Authored by int3 on Jun 28 2021, 7:54 PM.

Details

Summary

Size-wise, BIND_OPCODE_SET_SYMBOL_TRAILING_FLAGS_IMM is the most
expensive opcode, since it comes with an associated symbol string. We
were previously emitting it once per binding, instead of once per
symbol. This diff groups all bindings for a given symbol together and
ensures we only emit one such opcode per symbol. This matches ld64's
behavior.

While this is a relatively small win on chromium_framework (-72KiB), for
programs that have more dynamic bindings, the difference can be quite
large.

This change is perf-neutral when linking chromium_framework.

Diff Detail

Event Timeline

int3 created this revision.Jun 28 2021, 7:54 PM
Herald added a project: Restricted Project. · View Herald Transcript
Herald added a subscriber: mgrang. · View Herald Transcript
int3 requested review of this revision.Jun 28 2021, 7:54 PM
Herald added a project: Restricted Project. · View Herald TranscriptJun 28 2021, 7:54 PM
thakis added a subscriber: thakis.Jun 30 2021, 8:56 AM
thakis added inline comments.
lld/MachO/SyntheticSections.cpp
358

Is it guaranteed that we have filtered out separate symbols pointing at the same address by now? If not, this has nondeterminism issues (here and in the sort below)

int3 added inline comments.Jun 30 2021, 1:01 PM
lld/MachO/SyntheticSections.cpp
358

These are binding address, not symbol addresses, and I don't think any well-formed program will have two bindings pointing to the same address.

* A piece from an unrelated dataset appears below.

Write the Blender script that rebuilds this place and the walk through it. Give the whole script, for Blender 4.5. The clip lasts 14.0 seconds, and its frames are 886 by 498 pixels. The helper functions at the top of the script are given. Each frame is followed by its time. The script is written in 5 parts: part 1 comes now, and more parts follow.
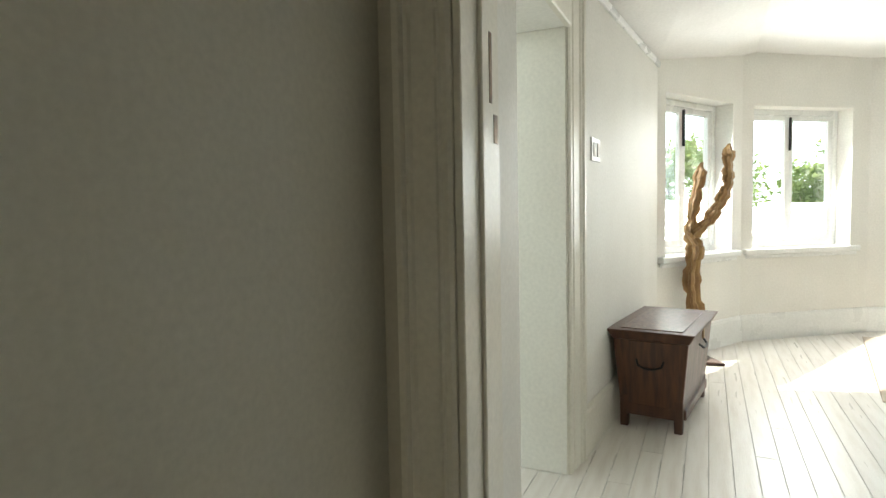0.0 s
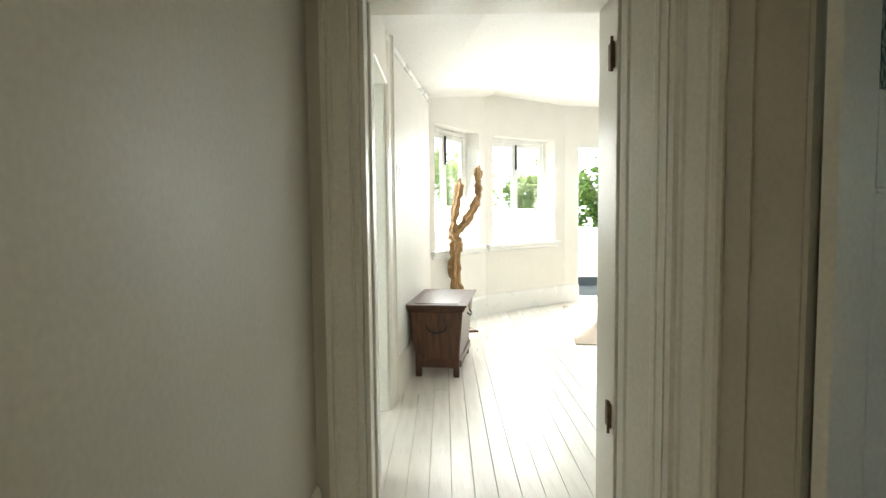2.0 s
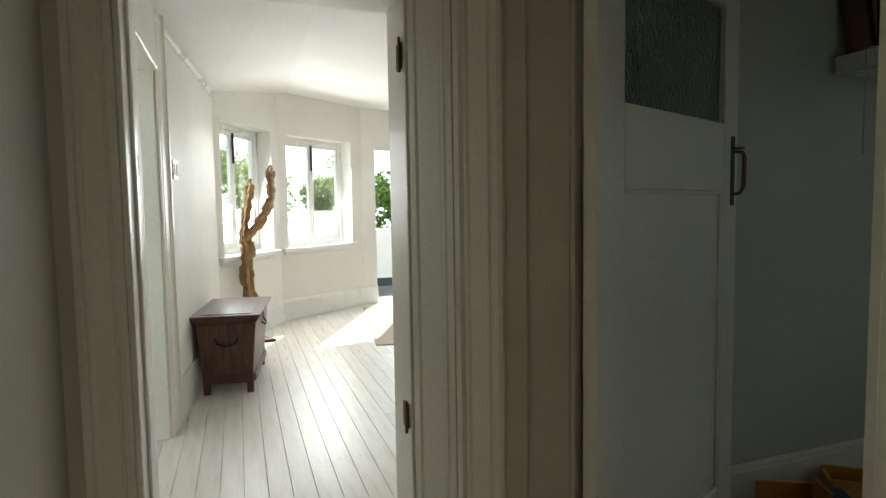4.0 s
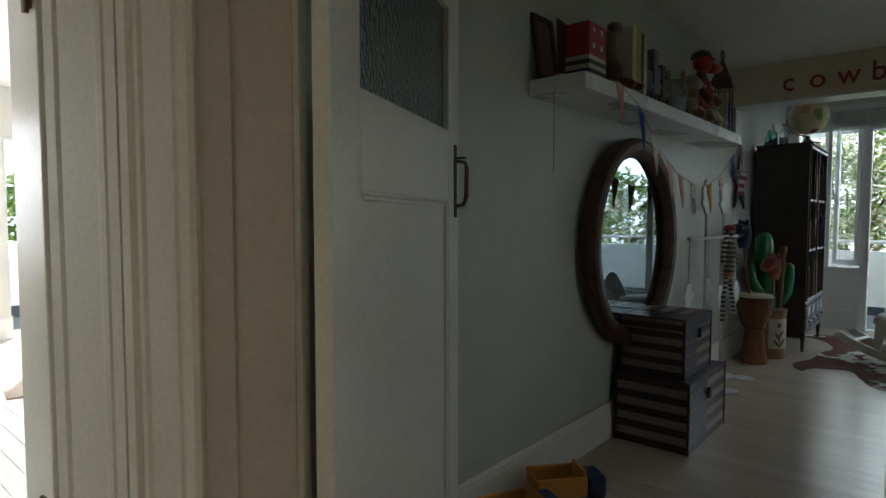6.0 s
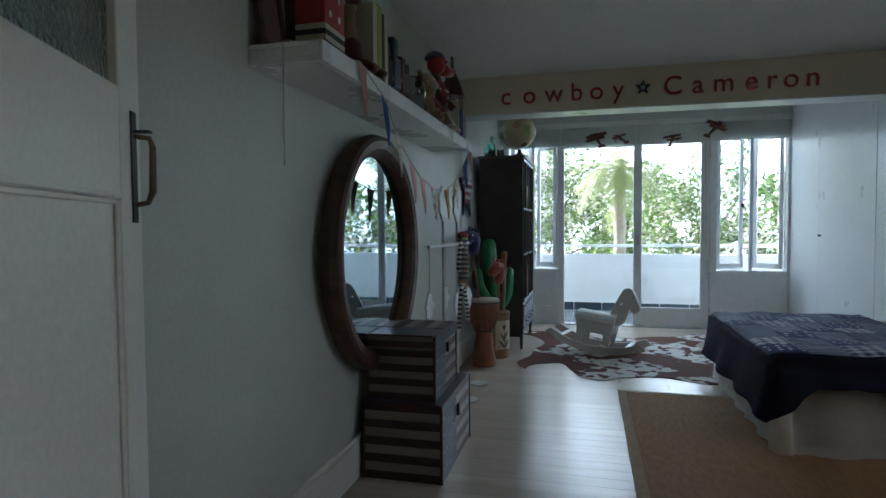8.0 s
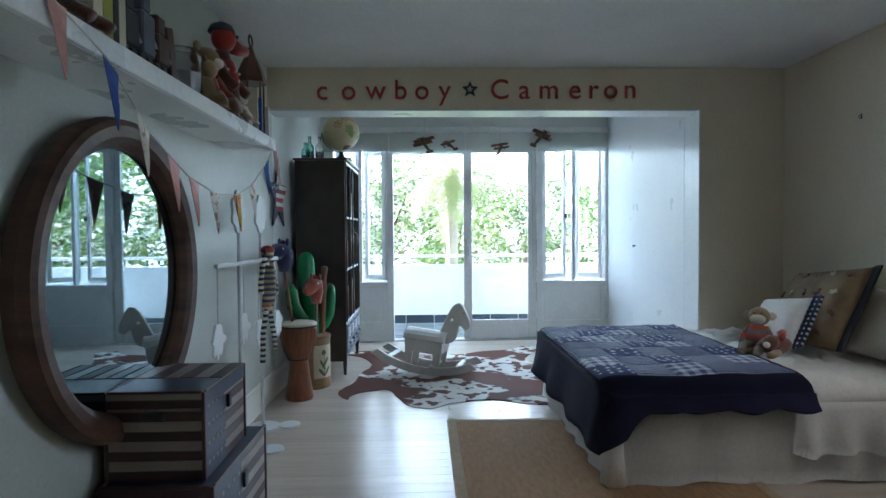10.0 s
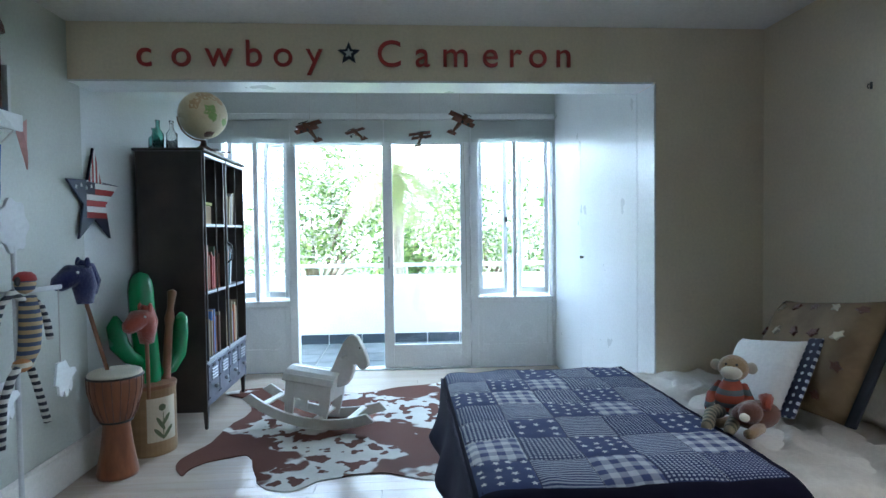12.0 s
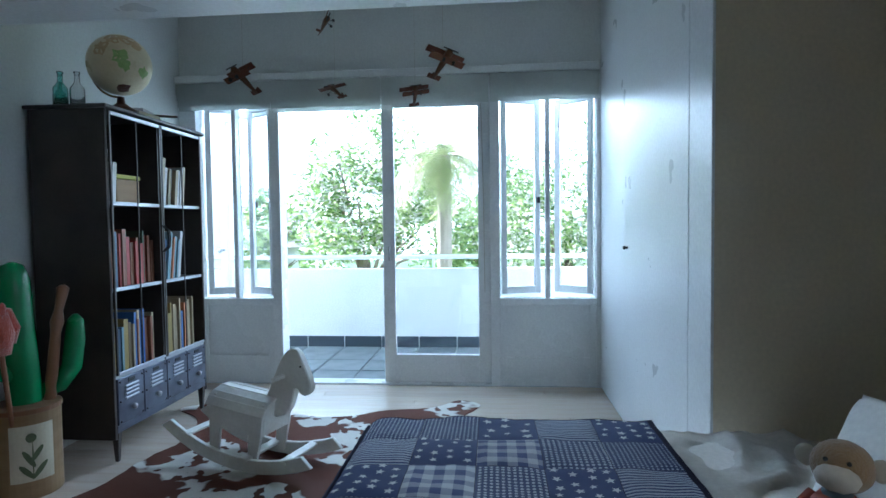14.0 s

I'm not even sure how you would generate that; I suppose you could use obj2yaml to hand-craft two relocations pointing at the same address, but I don't think it's possible if you're writing assembly.

Also FWIW I double-checked with -DLLVM_ENABLE_EXPENSIVE_CHECKS, and our test cases don't find any issues with this

int3 added inline comments.Jun 30 2021, 2:18 PM
lld/MachO/SyntheticSections.cpp
358

ICF could cause two binds to point to the same dedup'ed address, but that gets fixed by D105044: [lld-macho] Move ICF earlier to avoid emitting redundant binds :)

int3 edited the summary of this revision. (Show Details)Jul 1 2021, 6:31 AM
int3 edited the summary of this revision. (Show Details)
thakis accepted this revision.Jul 5 2021, 4:51 PM

lgtm

This revision is now accepted and ready to land.Jul 5 2021, 4:51 PM
This revision was automatically updated to reflect the committed changes.